'Dizzylingly acrobatic and refreshingly non-hierarchical', Francesca DiMattio's work turns all the aesthetic associations of porcelain on their head. Now, with her latest immersive exhibition, the artist invites viewers into a space brimful of coralline curlicues and Maximalist mayhem.
Francesca DiMattio is interested in opposites. Her home in the rolling green of Hillsdale, upstate New York, for instance, is no gabled clapboard cottage, but a corrugated monolith of matte-black steel. It’s a surprising setting, perhaps, for an artist creating work here that deals with ideas of femininity, history and domesticity – particularly for those familiar with her infinitely more baroque set-up in Manhattan (WoI Oct 2022). Then again, perhaps it’s not. DiMattio’s large and lustrous china-patterned caryatids, teetering towers of teapots, swarming floral fireplaces and encrusted stiletto boots all speak to the frictions that exist between womanhood, beauty, strength and power.

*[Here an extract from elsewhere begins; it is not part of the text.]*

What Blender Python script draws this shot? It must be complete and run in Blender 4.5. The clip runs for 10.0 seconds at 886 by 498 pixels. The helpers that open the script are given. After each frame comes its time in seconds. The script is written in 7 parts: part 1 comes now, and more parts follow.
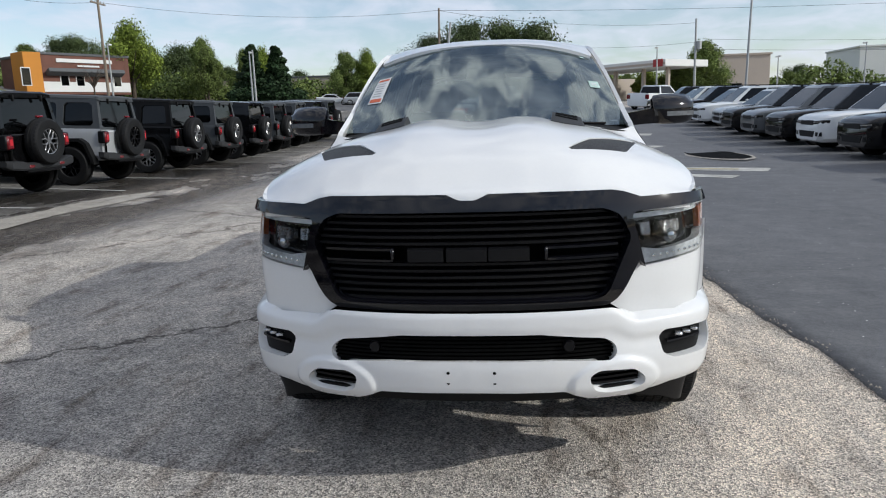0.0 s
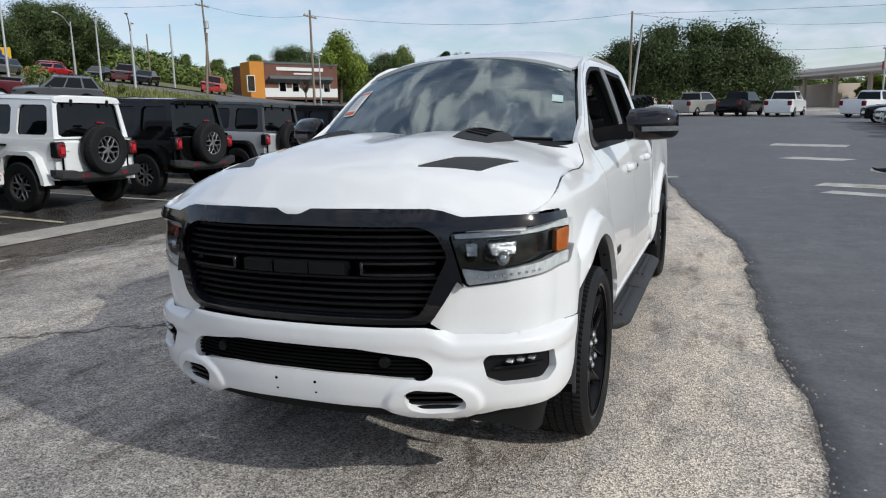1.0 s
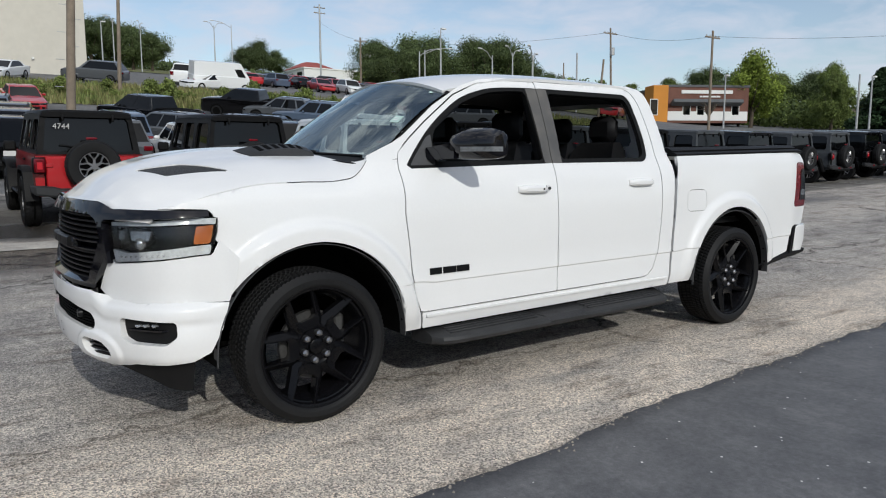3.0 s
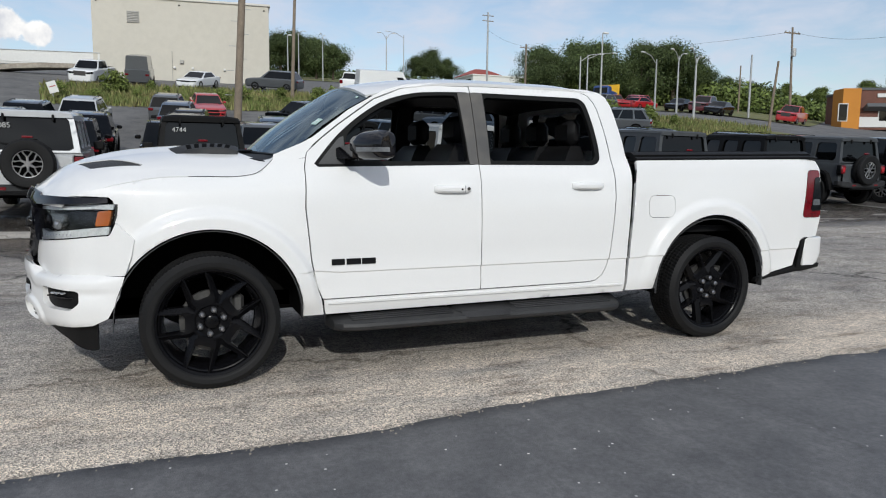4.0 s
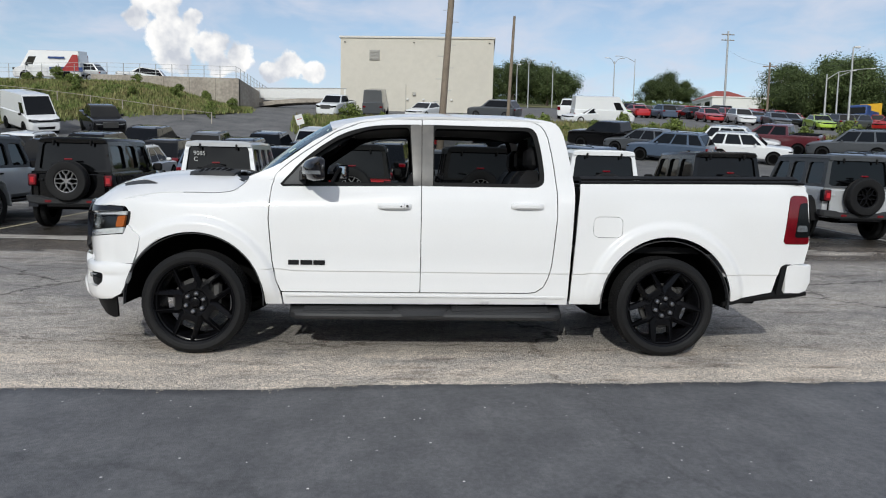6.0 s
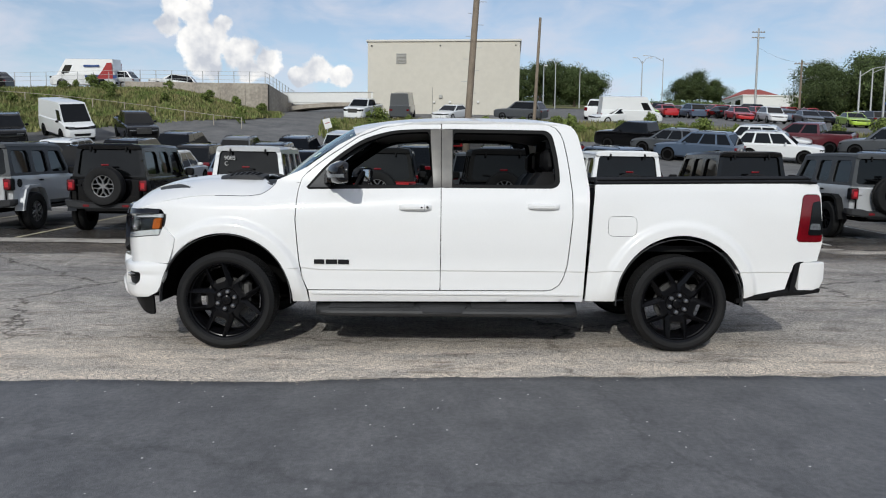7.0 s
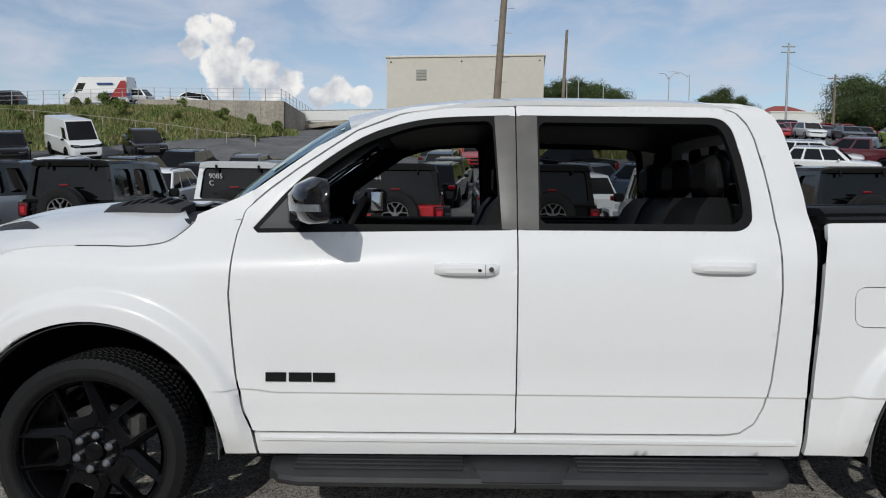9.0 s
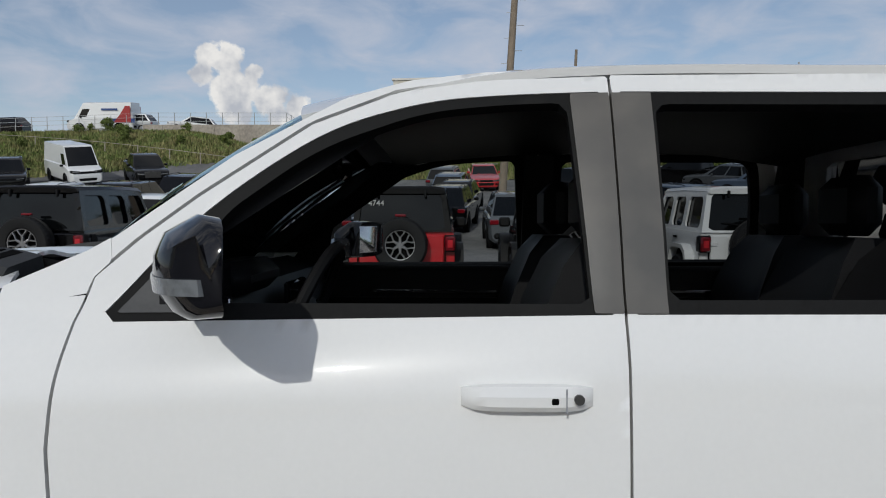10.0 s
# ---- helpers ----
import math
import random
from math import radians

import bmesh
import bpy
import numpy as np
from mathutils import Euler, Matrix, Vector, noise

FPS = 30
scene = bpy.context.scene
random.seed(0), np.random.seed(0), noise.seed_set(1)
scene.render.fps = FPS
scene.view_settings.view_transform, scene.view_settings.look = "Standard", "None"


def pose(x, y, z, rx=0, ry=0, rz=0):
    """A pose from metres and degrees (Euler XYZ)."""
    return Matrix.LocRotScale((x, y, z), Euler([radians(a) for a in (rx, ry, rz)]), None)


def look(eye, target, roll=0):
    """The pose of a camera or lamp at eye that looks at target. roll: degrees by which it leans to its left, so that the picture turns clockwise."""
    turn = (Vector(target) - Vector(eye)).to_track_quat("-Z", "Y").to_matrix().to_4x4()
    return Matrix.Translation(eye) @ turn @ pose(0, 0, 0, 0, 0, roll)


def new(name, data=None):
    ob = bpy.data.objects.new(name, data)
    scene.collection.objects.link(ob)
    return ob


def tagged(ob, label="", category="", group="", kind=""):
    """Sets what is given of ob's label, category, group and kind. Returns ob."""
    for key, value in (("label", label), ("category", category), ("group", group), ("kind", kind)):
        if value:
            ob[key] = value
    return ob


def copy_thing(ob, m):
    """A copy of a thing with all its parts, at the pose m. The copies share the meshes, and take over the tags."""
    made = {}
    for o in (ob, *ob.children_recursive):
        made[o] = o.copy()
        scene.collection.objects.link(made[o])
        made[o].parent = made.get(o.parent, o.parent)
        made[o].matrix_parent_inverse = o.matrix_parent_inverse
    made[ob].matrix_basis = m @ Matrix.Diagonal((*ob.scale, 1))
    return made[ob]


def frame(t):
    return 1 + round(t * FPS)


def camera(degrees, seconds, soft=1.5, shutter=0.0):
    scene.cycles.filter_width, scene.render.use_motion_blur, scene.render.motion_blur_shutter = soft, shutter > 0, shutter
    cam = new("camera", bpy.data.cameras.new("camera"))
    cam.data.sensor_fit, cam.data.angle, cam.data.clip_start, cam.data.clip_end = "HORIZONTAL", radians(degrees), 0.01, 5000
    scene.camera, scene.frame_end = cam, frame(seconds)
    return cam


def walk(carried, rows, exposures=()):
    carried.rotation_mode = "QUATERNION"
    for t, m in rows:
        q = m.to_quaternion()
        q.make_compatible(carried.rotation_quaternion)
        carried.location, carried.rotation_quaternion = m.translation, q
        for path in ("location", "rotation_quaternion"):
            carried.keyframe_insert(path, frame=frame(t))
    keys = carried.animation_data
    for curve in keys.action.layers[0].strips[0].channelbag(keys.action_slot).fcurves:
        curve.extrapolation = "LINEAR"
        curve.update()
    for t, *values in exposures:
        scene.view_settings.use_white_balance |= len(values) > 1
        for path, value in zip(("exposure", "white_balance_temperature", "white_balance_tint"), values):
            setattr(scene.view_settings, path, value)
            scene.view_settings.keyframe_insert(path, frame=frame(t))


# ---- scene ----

cam = camera(63.9, 10.0, soft=1.1)
PATH = [
    (0, (0.173, -3.45, 1.456), (-0.034, -1.495, 1.086), -2.0),
    (0.5, (0.762, -3.341, 1.467), (0.321, -1.424, 1.104), -1.8),
    (1, (1.468, -3.182, 1.463), (0.743, -1.349, 1.122), -1.4),
    (1.5, (2.185, -2.877, 1.448), (1.177, -1.178, 1.133), -1.1),
    (2, (2.895, -2.499, 1.411), (1.643, -0.967, 1.121), -0.9),
    (2.5, (3.571, -2.059, 1.401), (2.123, -0.707, 1.128), -0.5),
    (4, (5.141, -0.28, 1.366), (3.306, 0.475, 1.117), 0.7),
    (4.5, (5.524, 0.369, 1.362), (3.616, 0.917, 1.123), 1.1),
    (5, (5.777, 1.001, 1.349), (3.824, 1.366, 1.125), 1.4),
    (5.5, (6.098, 1.422, 1.377), (4.121, 1.643, 1.174), 1.4),
    (7, (6.585, 1.616, 1.376), (4.594, 1.663, 1.191), 0.7),
    (7.5, (6.01, 1.54, 1.397), (4.019, 1.579, 1.212), 0.6),
    (8, (5.273, 1.533, 1.411), (3.281, 1.562, 1.236), 0.5),
    (8.5, (4.507, 1.483, 1.429), (2.513, 1.495, 1.272), 0.6),
    (9, (3.743, 1.439, 1.449), (1.747, 1.432, 1.316), 0.6),
    (9.5, (3.001, 1.397, 1.482), (1.004, 1.368, 1.381), 0.5),
    (10, (2.304, 1.38, 1.519), (0.306, 1.35, 1.45), 0.1),
]
walk(cam, [(t, look(eye, target, roll)) for t, eye, target, roll in PATH], exposures=[(0, 0.3), (1.0, 0.22), (2.5, 0.05), (5.0, 0.10), (7.5, 0.04), (8.5, -0.06), (9.2, -0.20), (10, -0.32)])

# ---- sky and sun ----
SUN_ELEVATION, SUN_AZIMUTH = 29.0, 102.0   # degrees; azimuth clockwise from +y
world = bpy.data.worlds.new("sky")
scene.world = world
world.use_nodes = True
wt = world.node_tree
wt.nodes.clear()


def wnode(kind, **inputs):
    n = wt.nodes.new(kind)
    for k, v in inputs.items():
        n.inputs[k.replace("_", " ")].default_value = v
    return n


sky = wt.nodes.new("ShaderNodeTexSky")
sky.sky_type, sky.sun_disc = "NISHITA", False
sky.sun_elevation, sky.sun_rotation = radians(SUN_ELEVATION), radians(SUN_AZIMUTH)
sky.air_density, sky.dust_density, sky.ozone_density = 1.0, 0.6, 1.5
coords = wt.nodes.new("ShaderNodeTexCoord")
# flat, streaky high cloud: directions stretched along the horizon
split = wt.nodes.new("ShaderNodeSeparateXYZ")
wt.links.new(coords.outputs["Generated"], split.inputs[0])
lift = wt.nodes.new("ShaderNodeMath"); lift.operation = "ADD"; lift.inputs[1].default_value = 0.22
wt.links.new(split.outputs["Z"], lift.inputs[0])
plane = wt.nodes.new("ShaderNodeVectorMath"); plane.operation = "DIVIDE"
spread = wt.nodes.new("ShaderNodeCombineXYZ")
for k in range(3):
    wt.links.new(lift.outputs[0], spread.inputs[k])
wt.links.new(coords.outputs["Generated"], plane.inputs[0])
wt.links.new(spread.outputs[0], plane.inputs[1])
streak = wnode("ShaderNodeTexNoise", Scale=4.0, Detail=7.0, Roughness=0.55, Distortion=0.4)
wt.links.new(plane.outputs[0], streak.inputs["Vector"])
streak_ramp = wt.nodes.new("ShaderNodeValToRGB")
streak_ramp.color_ramp.elements[0].position, streak_ramp.color_ramp.elements[1].position = 0.40, 0.70
wt.links.new(streak.outputs["Fac"], streak_ramp.inputs[0])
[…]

These same struggles form the fuel for a new solo show at Pippy Houldsworth Gallery opening this autumn – the artist’s fourth at the London exhibition space. Comprising an array of tumultuous ceramic assemblages, the show will be set against a backdrop of wallpapers and a trompe-l’oeil flooring designed by DiMattio as an immersive installation of maximalist sensibilities.
Evidenced by everything in the exhibition, DiMattio’s aptitude for referencing is encyclopaedic, dizzyingly acrobatic and refreshingly non-hierarchical. There may be, on the surface, a Rococo-inflected whimsy to her pairing of a Bauhaus T-shirt, say, with Roman mosaics and Greek black figure pottery, or a football with snorkelling mask, but in fact these mishmashes dismantle the exclusivity of the high-low dichotomy that many still seem to set store by.
One of DiMattio’s great skills lies in her ability to use this hyperbolic hybridity to compress centuries’ worth of time and bring it into the here and now, relying on other similarities to help make sense of what we see. When the biscuity blue of 18th-century Jasperware – the globally successful brainchild of Josiah Wedgwood, often seen as history’s first tycoon – is made as rarefied, recognisable and worthy of inclusion as a trigger-levered spray bottle of cleaning fluid, of the kind hidden in billions of kitchen cupboards around the world, which matters more?
It should be pointed out that there is a playfulness that runs through DiMattio’s work, and not just the charismatic chaos of her clustered ceramics. The artist’s plasticity of scale, for instance, again pokes fun at ideas of aesthetic acceptability. In Sèvres Converse, delicate motifs of the finest pink French porcelain are transmogrified into splashy repeats to cover the trainer-topped piece’s plinth, losing none of their prettiness in the process. Other works are encrusted in blackened, barnacle-like blobs, like so many sunken treasures dredged from shipwrecks, albeit featuring decorated trainers, flower-dotted backpacks or underpants: a tongue-in-cheek contrivance of age and implied gravitas.
In her creation of these new forms, liberated from any orthodox notions of cultural or canonical cachet, DiMattio presses us to find new meaning – to look for beauty in the big and overblown. It’s a reminder that the most exquisite jewels are often to be found in unexpected places.